Thursday, November 18, 2010
Let's call a truce in the CD 'Loudness War' [BLOG POST]
Question: Hi Dig,
in your previous blog you talked about the audio expectations of younger metal fans. I was wondering if you've read Alan Wilder's open letter about audio and how it coincides with the decline of the music industry.
Does he talk some sense? From: email@example.com
Answer: Alan Wilder speaks a lot of sense in that article. The CD 'Loudness war' has been raging for over a decade, and is basically the fault of labels, producers and mastering engineers but mostly its the fault of the artists themselves who became seduced by the idea that maximising the loudness of their CD should be the primary concern, in order to compete with rival acts in their genre.
As home recording software became commonplace,it placed powerful audio EQ, compression and limiting tools into the hands of relatively inexperienced people. DIY musicians took on the role of audio engineer- and so during the late 90's and throughout the 00's digital compression of the audio at the mastering stage became a crude way to 'improve' the audio experience of the listener, by simply making the music sound louder, sacrificing any punch or dynamics the music may have had previously.
To the human ear, louder sounds grab the listeners attention quickly, and louder does sound better on first listen- so for many years this was ALL that mattered to the people involved in any project. I'm glad to report that is not the case anymore.
Heres a great video explaining the 'loudness war':
If loudness was all that mattered to fans then the audience at live metal concerts would surely congregate in front of the speaker stacks at the sides of the stage- plainly that doesn't happen because it would be ridiculous.
As more fans start to collect vinyl again, there has been a gradual realisation that newer CDs somehow aren't as satisfying to listen to as the same album on an old analogue LP. This is because at some stage in the 90s/00s the Cd was re-issued, compressed and re-mastered to give maximum volume.

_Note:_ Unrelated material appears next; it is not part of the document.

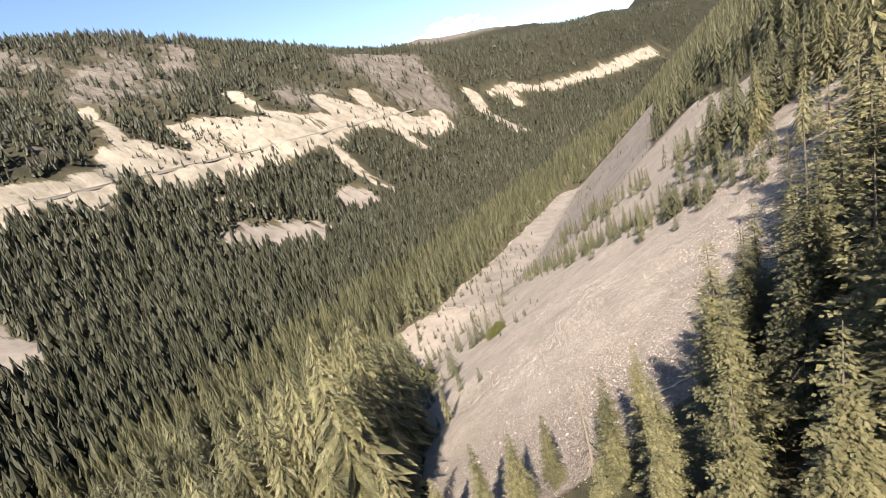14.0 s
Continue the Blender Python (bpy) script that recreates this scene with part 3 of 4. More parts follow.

It seems the people that have been arguing for years that vinyl is sonically best, were actually right all along.
To be honest the loudness war is over mainly because people don't consume their music on CDs anymore-- sites like iTunes, YouTube and Spotify as well as the iPod in shuffle mode all come with automatic volume equalisation as standard - this is so that listeners receive tracks at a constant volume level and can enjoy the experience better. Nobody wants to get sued because of a blast of volume in the headphones from an overly loud track causing hearing damage. This pretty much negates the whole point of making the CD louder in the first place.

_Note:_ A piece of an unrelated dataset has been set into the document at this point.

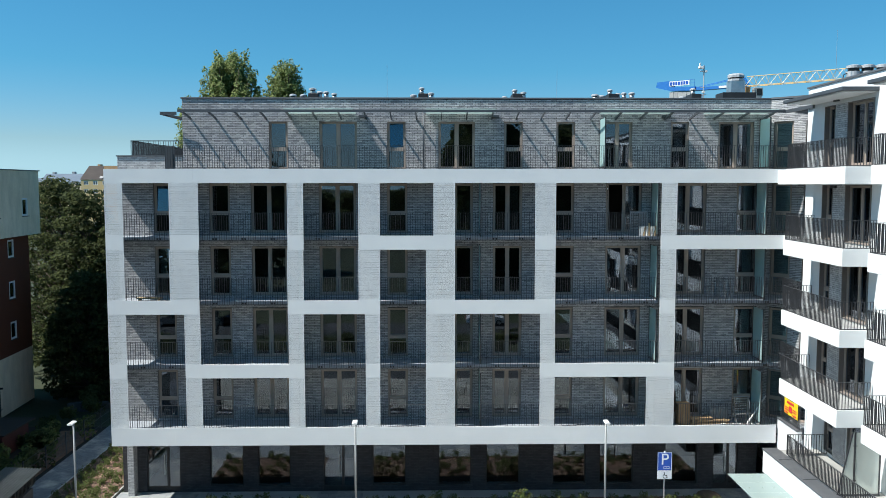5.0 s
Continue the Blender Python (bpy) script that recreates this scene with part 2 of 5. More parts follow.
def ring(bm, x0, x1, z0, z1, f, y0, y1):
    """A rectangular frame, f wide, in one piece."""
    sets = []
    for y in (y0, y1):
        for e in (0.0, f):
            sets.append([bm.verts.new(p) for p in ((x0 + e, y, z0 + e), (x1 - e, y, z0 + e), (x1 - e, y, z1 - e), (x0 + e, y, z1 - e))])
    for k in range(4):
        j = (k + 1) % 4
        for a, b in ((0, 1), (1, 3), (3, 2), (2, 0)):
            bm.faces.new((sets[a][k], sets[a][j], sets[b][j], sets[b][k]))


def prism(bm, outline, axis, a, b):
    """An outline of (u, v) pairs drawn out along an axis from a to b."""
    def at(u, v, w):
        return {"x": (w, u, v), "y": (u, w, v), "z": (u, v, w)}[axis]
    r0 = [bm.verts.new(at(u, v, a)) for u, v in outline]
    r1 = [bm.verts.new(at(u, v, b)) for u, v in outline]
    n = len(outline)
    for k in range(n):
        bm.faces.new((r0[k], r0[(k + 1) % n], r1[(k + 1) % n], r1[k]))
    bm.faces.new(r0[::-1])
    bm.faces.new(r1)


def mesh_of(bm, name, material, bevel=0.0, smooth=False):
    if bevel:
        bmesh.ops.bevel(bm, geom=bm.edges[:], offset=bevel, segments=1, affect="EDGES", clamp_overlap=True)
    bmesh.ops.recalc_face_normals(bm, faces=bm.faces[:])
    me = bpy.data.meshes.new(name)
    bm.to_mesh(me)
    bm.free()
    me.materials.append(material)
    if smooth:
        for p in me.polygons:
            p.use_smooth = True
    return me


def part(name, bm, material, parent, label="", bevel=0.0, smooth=False):
    """Links a bmesh as one mesh object under a thing or a part."""
    ob = new(name, mesh_of(bm, name, material, bevel, smooth))
    ob.parent = parent
    return tagged(ob, label)


def share(name, me, parent, at, label=""):
    ob = new(name, me)
    ob.parent = parent
    ob.matrix_basis = at if isinstance(at, Matrix) else Matrix.Translation(at)
    return tagged(ob, label)


def thing(name, label, category, group="", kind="", at=(0, 0, 0), rz=0.0):
    ob = new(name)
    ob.matrix_basis = pose(*at, 0, 0, rz)
    return tagged(ob, label, category, group, kind)


def boxes(name, material, parent, *dims, label="", bevel=0.0):
    bm = bmesh.new()
    for d in dims:
        box(bm, *d)
    return part(name, bm, material, parent, label, bevel)


def pierced(bm, x0, x1, z0, z1, y0, y1, holes):
    """A wall in the xz plane between y0 and y1 with rectangular holes through it."""
    xs = sorted({x0, x1, *[min(max(v, x0), x1) for h in holes for v in h[:2]]})
    zs = sorted({z0, z1, *[min(max(v, z0), z1) for h in holes for v in h[2:]]})
    for i in range(len(xs) - 1):
        run = None
        for j in range(len(zs) - 1):
            cx, cz = (xs[i] + xs[i + 1]) / 2, (zs[j] + zs[j + 1]) / 2
            solid = not any(h[0] < cx < h[1] and h[2] < cz < h[3] for h in holes)
            if solid and run is None:
                run = zs[j]
            if run is not None and (not solid or j == len(zs) - 2):
                box(bm, xs[i], xs[i + 1], y0, y1, run, zs[j + 1] if solid else zs[j])
                run = None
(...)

Earache succumbed to the loudness war itself with many of our Cds released during the late 90's being maximised to insane loudness levels- nowadays this is called 'brickwalling' meaning the waveform has no dynamics visible at all- its a sheer wall of sound. The albums this applied to were mostly of the Industrial/Gabba variety like say Ultraviolence and The Berzerker where the music was created digitally in the first place.
Shocker by Johnny Violent is mastered at a ear-shattering level of +5 dB when the recommended standard for Cd is -2 dB. I remember the artist actually asking the mastering engineer to make it so. Listening to the track now reveals the only shocking thing is the complete lack of dynamics-the gabba drums hit like cotton-wool and even incidental noises are as loud as the overall track, every sound is competing to become the 'lead instrument'. It's an audio nightmare.
Even major rock bands have even succumbed- when Metallica's Death Magnetic came out a whole host of fans complained about the audio clipping and being un-necessarily loud. This was evident when the Guitar Hero version came out, and the files used were the un-compressed originals. The Guitar hero version is more lively, punchy and dynamic and a better listening experience over time.
Nowadays Earache is totally in favour of campaigns like TURN ME UP which aim to bring back the dynamics into music. Earache goes as far as making two mastering sessions for each album now- one where the music is preserved so that it is highly dynamic and specifically made for the vinyl LP release, and another separate one with a tad of compression to make the CD edition.
As the Turn Me Up campaign says- if you want it louder, simply turn it up! Remember, the volume knob is in your hands! (ooer).